++++ Source material ++++

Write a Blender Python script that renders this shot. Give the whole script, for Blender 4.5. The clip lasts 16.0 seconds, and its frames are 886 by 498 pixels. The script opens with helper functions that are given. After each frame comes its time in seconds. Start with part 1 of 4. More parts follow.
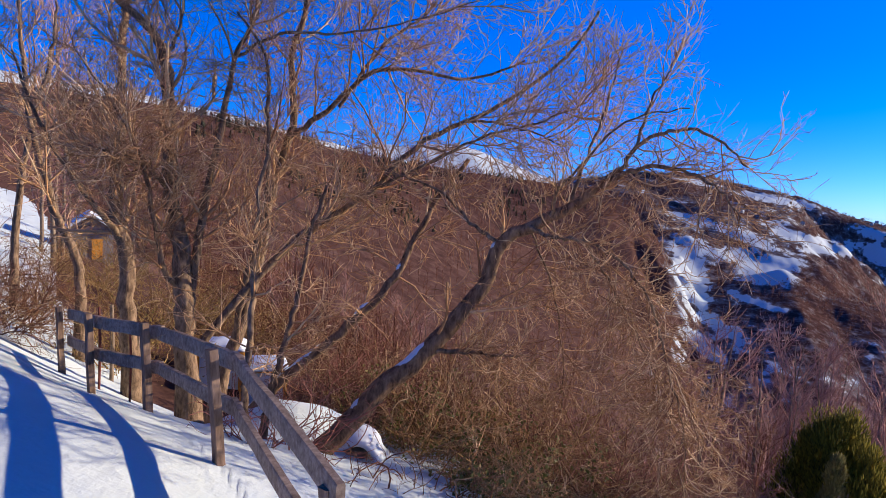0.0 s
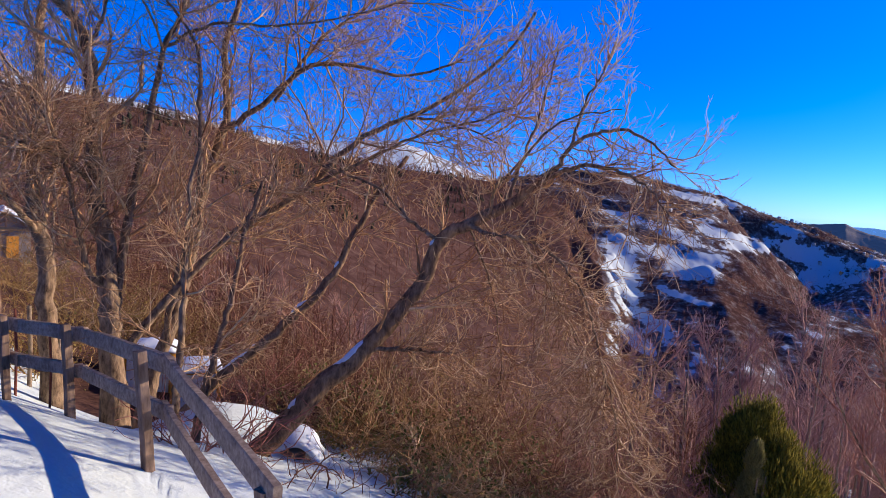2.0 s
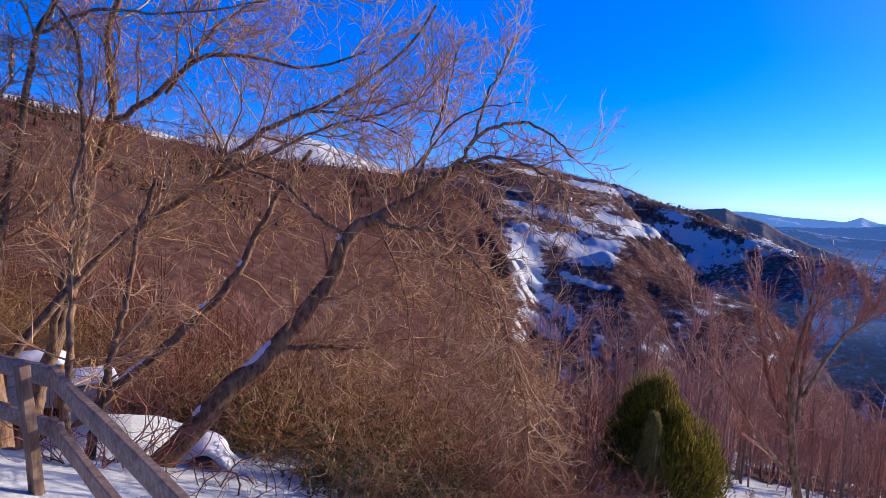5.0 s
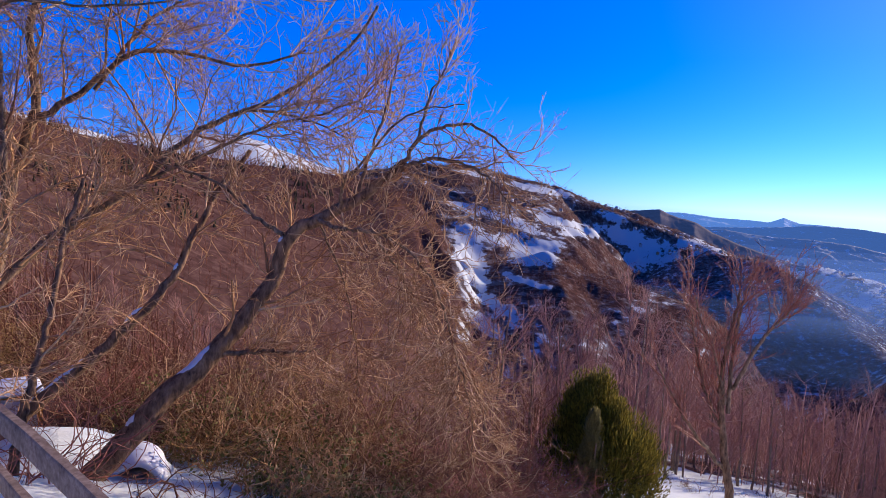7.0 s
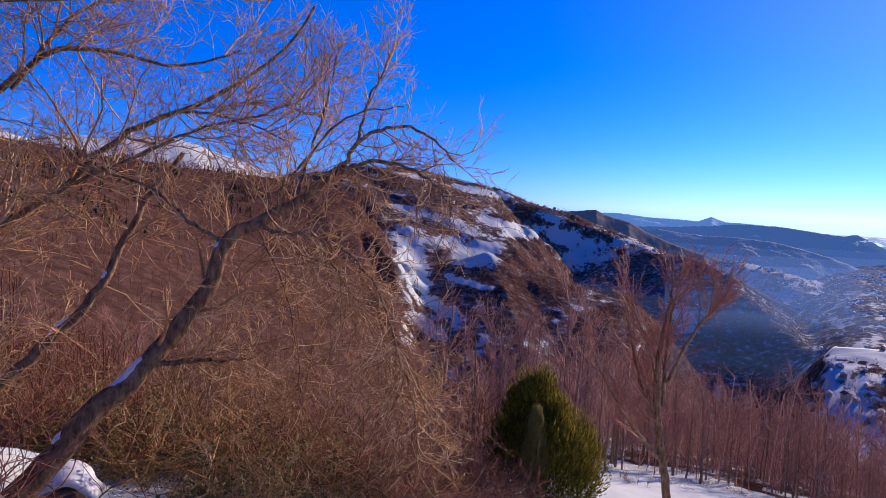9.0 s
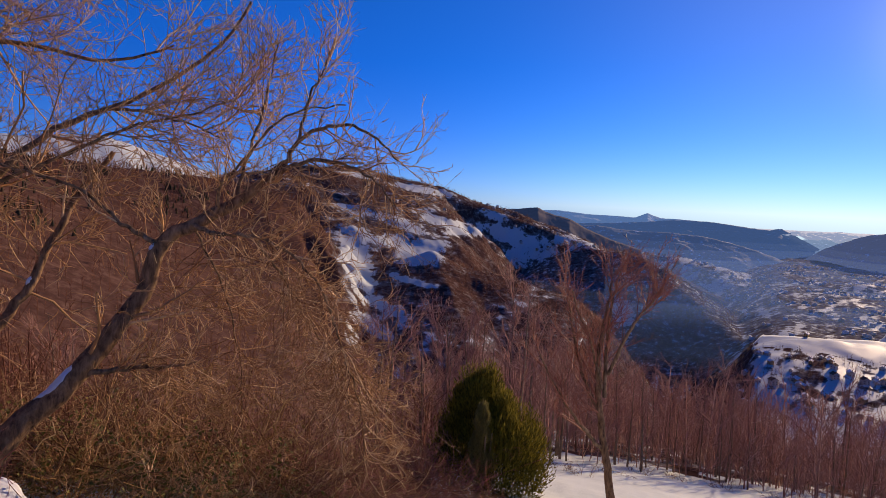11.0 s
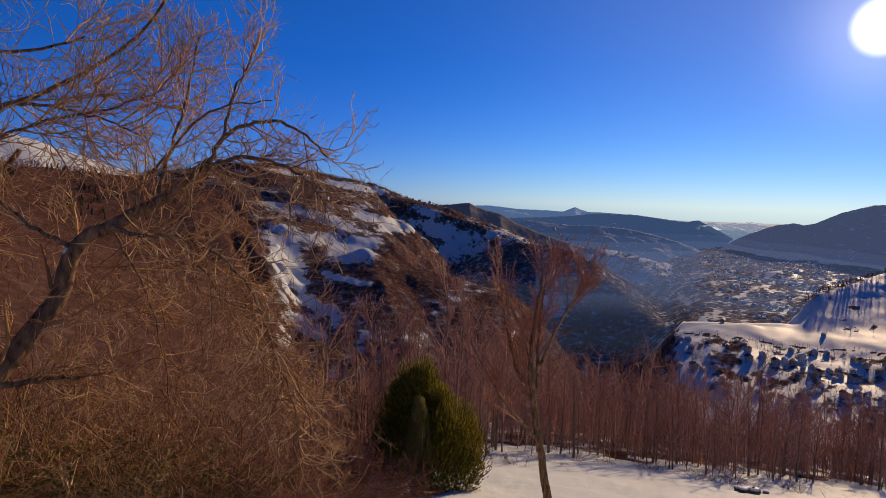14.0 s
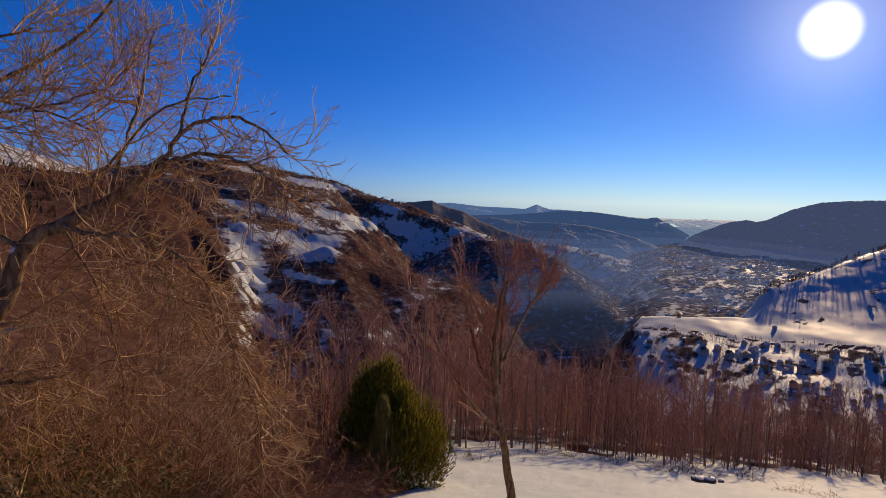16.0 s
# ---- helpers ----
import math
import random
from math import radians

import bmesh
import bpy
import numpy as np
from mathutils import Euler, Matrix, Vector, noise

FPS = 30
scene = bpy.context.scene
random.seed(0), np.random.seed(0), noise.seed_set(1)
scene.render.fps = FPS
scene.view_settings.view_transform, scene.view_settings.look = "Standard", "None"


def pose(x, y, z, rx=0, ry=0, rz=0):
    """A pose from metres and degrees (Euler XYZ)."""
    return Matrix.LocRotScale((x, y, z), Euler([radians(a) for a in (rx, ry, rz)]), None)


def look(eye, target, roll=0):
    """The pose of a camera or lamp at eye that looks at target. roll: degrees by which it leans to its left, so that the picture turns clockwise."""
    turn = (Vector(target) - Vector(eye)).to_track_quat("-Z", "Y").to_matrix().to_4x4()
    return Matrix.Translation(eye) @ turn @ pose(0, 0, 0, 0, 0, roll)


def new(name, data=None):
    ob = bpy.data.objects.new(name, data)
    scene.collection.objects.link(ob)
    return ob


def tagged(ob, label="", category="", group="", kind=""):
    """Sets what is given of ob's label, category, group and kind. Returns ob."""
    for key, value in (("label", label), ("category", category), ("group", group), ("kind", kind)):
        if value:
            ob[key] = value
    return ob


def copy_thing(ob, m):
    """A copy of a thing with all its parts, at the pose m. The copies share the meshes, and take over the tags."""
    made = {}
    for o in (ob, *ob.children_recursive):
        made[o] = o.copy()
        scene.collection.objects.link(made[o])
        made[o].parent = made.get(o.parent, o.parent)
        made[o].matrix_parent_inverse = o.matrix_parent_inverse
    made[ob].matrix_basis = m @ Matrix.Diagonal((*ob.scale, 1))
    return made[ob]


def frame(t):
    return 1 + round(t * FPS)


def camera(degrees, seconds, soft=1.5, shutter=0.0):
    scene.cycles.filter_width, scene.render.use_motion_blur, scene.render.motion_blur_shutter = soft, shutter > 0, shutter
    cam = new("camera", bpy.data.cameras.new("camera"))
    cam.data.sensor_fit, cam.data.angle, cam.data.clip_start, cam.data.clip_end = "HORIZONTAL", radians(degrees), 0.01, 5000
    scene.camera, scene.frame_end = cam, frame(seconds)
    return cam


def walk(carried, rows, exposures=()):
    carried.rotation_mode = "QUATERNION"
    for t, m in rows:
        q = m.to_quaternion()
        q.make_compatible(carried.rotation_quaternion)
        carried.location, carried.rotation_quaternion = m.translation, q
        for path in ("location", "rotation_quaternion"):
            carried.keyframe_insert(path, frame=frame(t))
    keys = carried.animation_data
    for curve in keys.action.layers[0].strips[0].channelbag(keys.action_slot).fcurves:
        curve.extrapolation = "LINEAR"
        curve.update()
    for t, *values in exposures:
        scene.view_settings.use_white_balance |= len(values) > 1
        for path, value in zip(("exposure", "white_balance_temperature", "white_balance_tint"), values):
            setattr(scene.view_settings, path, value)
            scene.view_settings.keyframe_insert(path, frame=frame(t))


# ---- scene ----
cam = camera(70.96, 16.0, 0.75)
PATH = [
    (0.0, pose(0, 0, 2.3, 84.36, -3.96, 0.00)),
    (0.5, pose(0, 0, 2.3, 84.48, -4.18, -1.38)),
    (1.0, pose(0, 0, 2.3, 84.54, -4.26, -2.93)),
    (1.5, pose(0, 0, 2.3, 84.53, -4.45, -4.27)),
    (2.0, pose(0, 0, 2.3, 84.51, -4.41, -5.61)),
    (2.5, pose(0, 0, 2.3, 84.54, -4.24, -6.95)),
    (3.0, pose(0, 0, 2.3, 84.54, -4.07, -8.40)),
    (3.5, pose(0, 0, 2.3, 84.60, -3.86, -10.02)),
    (4.0, pose(0, 0, 2.3, 84.61, -3.64, -11.60)),
    (4.5, pose(0, 0, 2.3, 84.50, -3.50, -12.94)),
    (5.0, pose(0, 0, 2.3, 84.47, -3.31, -14.19)),
    (7.5, pose(0, 0, 2.3, 85.01, -3.38, -20.69)),
    (8.0, pose(0, 0, 2.3, 85.13, -3.30, -21.99)),
    (8.5, pose(0, 0, 2.3, 85.31, -3.30, -23.44)),
    (9.0, pose(0, 0, 2.3, 85.40, -2.96, -24.82)),
    (11.5, pose(0, 0, 2.3, 85.48, -2.40, -31.19)),
    (12.0, pose(0, 0, 2.3, 85.43, -2.24, -32.37)),
    (12.5, pose(0, 0, 2.3, 85.50, -2.16, -33.61)),
    (13.0, pose(0, 0, 2.3, 85.54, -1.97, -34.63)),
    (13.5, pose(0, 0, 2.3, 85.53, -1.85, -35.51)),
    (14.0, pose(0, 0, 2.3, 85.42, -1.79, -36.24)),
    (14.5, pose(0, 0, 2.3, 85.29, -1.80, -37.00)),
    (15.0, pose(0, 0, 2.3, 85.33, -1.80, -37.86)),
    (15.5, pose(0, 0, 2.3, 85.37, -1.80, -38.82)),
    (16.0, pose(0, 0, 2.3, 85.30, -1.77, -39.66)),
]
EXPOSURES = [(0.0, 0.84, 5500, 11), (5.0, 0.82, 5500, 19), (9.0, 0.62, 5750, 24), (11.5, 0.20, 7200, 20), (16.0, -0.06, 7600, 16)]
walk(cam, PATH, EXPOSURES)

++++

-- What you have to do --
Repeat the data above exactly, but not the pictures.

-- Answer to the problem --
Write a Blender Python script that renders this shot. Give the whole script, for Blender 4.5. The clip lasts 16.0 seconds, and its frames are 886 by 498 pixels. The script opens with helper functions that are given. After each frame comes its time in seconds. Start with part 1 of 4. More parts follow.
0.0 s
2.0 s
5.0 s
7.0 s
9.0 s
11.0 s
14.0 s
16.0 s
# ---- helpers ----
import math
import random
from math import radians

import bmesh
import bpy
import numpy as np
from mathutils import Euler, Matrix, Vector, noise

FPS = 30
scene = bpy.context.scene
random.seed(0), np.random.seed(0), noise.seed_set(1)
scene.render.fps = FPS
scene.view_settings.view_transform, scene.view_settings.look = "Standard", "None"


def pose(x, y, z, rx=0, ry=0, rz=0):
    """A pose from metres and degrees (Euler XYZ)."""
    return Matrix.LocRotScale((x, y, z), Euler([radians(a) for a in (rx, ry, rz)]), None)


def look(eye, target, roll=0):
    """The pose of a camera or lamp at eye that looks at target. roll: degrees by which it leans to its left, so that the picture turns clockwise."""
    turn = (Vector(target) - Vector(eye)).to_track_quat("-Z", "Y").to_matrix().to_4x4()
    return Matrix.Translation(eye) @ turn @ pose(0, 0, 0, 0, 0, roll)


def new(name, data=None):
    ob = bpy.data.objects.new(name, data)
    scene.collection.objects.link(ob)
    return ob


def tagged(ob, label="", category="", group="", kind=""):
    """Sets what is given of ob's label, category, group and kind. Returns ob."""
    for key, value in (("label", label), ("category", category), ("group", group), ("kind", kind)):
        if value:
            ob[key] = value
    return ob


def copy_thing(ob, m):
    """A copy of a thing with all its parts, at the pose m. The copies share the meshes, and take over the tags."""
    made = {}
    for o in (ob, *ob.children_recursive):
        made[o] = o.copy()
        scene.collection.objects.link(made[o])
        made[o].parent = made.get(o.parent, o.parent)
        made[o].matrix_parent_inverse = o.matrix_parent_inverse
    made[ob].matrix_basis = m @ Matrix.Diagonal((*ob.scale, 1))
    return made[ob]


def frame(t):
    return 1 + round(t * FPS)


def camera(degrees, seconds, soft=1.5, shutter=0.0):
    scene.cycles.filter_width, scene.render.use_motion_blur, scene.render.motion_blur_shutter = soft, shutter > 0, shutter
    cam = new("camera", bpy.data.cameras.new("camera"))
    cam.data.sensor_fit, cam.data.angle, cam.data.clip_start, cam.data.clip_end = "HORIZONTAL", radians(degrees), 0.01, 5000
    scene.camera, scene.frame_end = cam, frame(seconds)
    return cam


def walk(carried, rows, exposures=()):
    carried.rotation_mode = "QUATERNION"
    for t, m in rows:
        q = m.to_quaternion()
        q.make_compatible(carried.rotation_quaternion)
        carried.location, carried.rotation_quaternion = m.translation, q
        for path in ("location", "rotation_quaternion"):
            carried.keyframe_insert(path, frame=frame(t))
    keys = carried.animation_data
    for curve in keys.action.layers[0].strips[0].channelbag(keys.action_slot).fcurves:
        curve.extrapolation = "LINEAR"
        curve.update()
    for t, *values in exposures:
        scene.view_settings.use_white_balance |= len(values) > 1
        for path, value in zip(("exposure", "white_balance_temperature", "white_balance_tint"), values):
            setattr(scene.view_settings, path, value)
            scene.view_settings.keyframe_insert(path, frame=frame(t))


# ---- scene ----
cam = camera(70.96, 16.0, 0.75)
PATH = [
    (0.0, pose(0, 0, 2.3, 84.36, -3.96, 0.00)),
    (0.5, pose(0, 0, 2.3, 84.48, -4.18, -1.38)),
    (1.0, pose(0, 0, 2.3, 84.54, -4.26, -2.93)),
    (1.5, pose(0, 0, 2.3, 84.53, -4.45, -4.27)),
    (2.0, pose(0, 0, 2.3, 84.51, -4.41, -5.61)),
    (2.5, pose(0, 0, 2.3, 84.54, -4.24, -6.95)),
    (3.0, pose(0, 0, 2.3, 84.54, -4.07, -8.40)),
    (3.5, pose(0, 0, 2.3, 84.60, -3.86, -10.02)),
    (4.0, pose(0, 0, 2.3, 84.61, -3.64, -11.60)),
    (4.5, pose(0, 0, 2.3, 84.50, -3.50, -12.94)),
    (5.0, pose(0, 0, 2.3, 84.47, -3.31, -14.19)),
    (7.5, pose(0, 0, 2.3, 85.01, -3.38, -20.69)),
    (8.0, pose(0, 0, 2.3, 85.13, -3.30, -21.99)),
    (8.5, pose(0, 0, 2.3, 85.31, -3.30, -23.44)),
    (9.0, pose(0, 0, 2.3, 85.40, -2.96, -24.82)),
    (11.5, pose(0, 0, 2.3, 85.48, -2.40, -31.19)),
    (12.0, pose(0, 0, 2.3, 85.43, -2.24, -32.37)),
    (12.5, pose(0, 0, 2.3, 85.50, -2.16, -33.61)),
    (13.0, pose(0, 0, 2.3, 85.54, -1.97, -34.63)),
    (13.5, pose(0, 0, 2.3, 85.53, -1.85, -35.51)),
    (14.0, pose(0, 0, 2.3, 85.42, -1.79, -36.24)),
    (14.5, pose(0, 0, 2.3, 85.29, -1.80, -37.00)),
    (15.0, pose(0, 0, 2.3, 85.33, -1.80, -37.86)),
    (15.5, pose(0, 0, 2.3, 85.37, -1.80, -38.82)),
    (16.0, pose(0, 0, 2.3, 85.30, -1.77, -39.66)),
]
EXPOSURES = [(0.0, 0.84, 5500, 11), (5.0, 0.82, 5500, 19), (9.0, 0.62, 5750, 24), (11.5, 0.20, 7200, 20), (16.0, -0.06, 7600, 16)]
walk(cam, PATH, EXPOSURES)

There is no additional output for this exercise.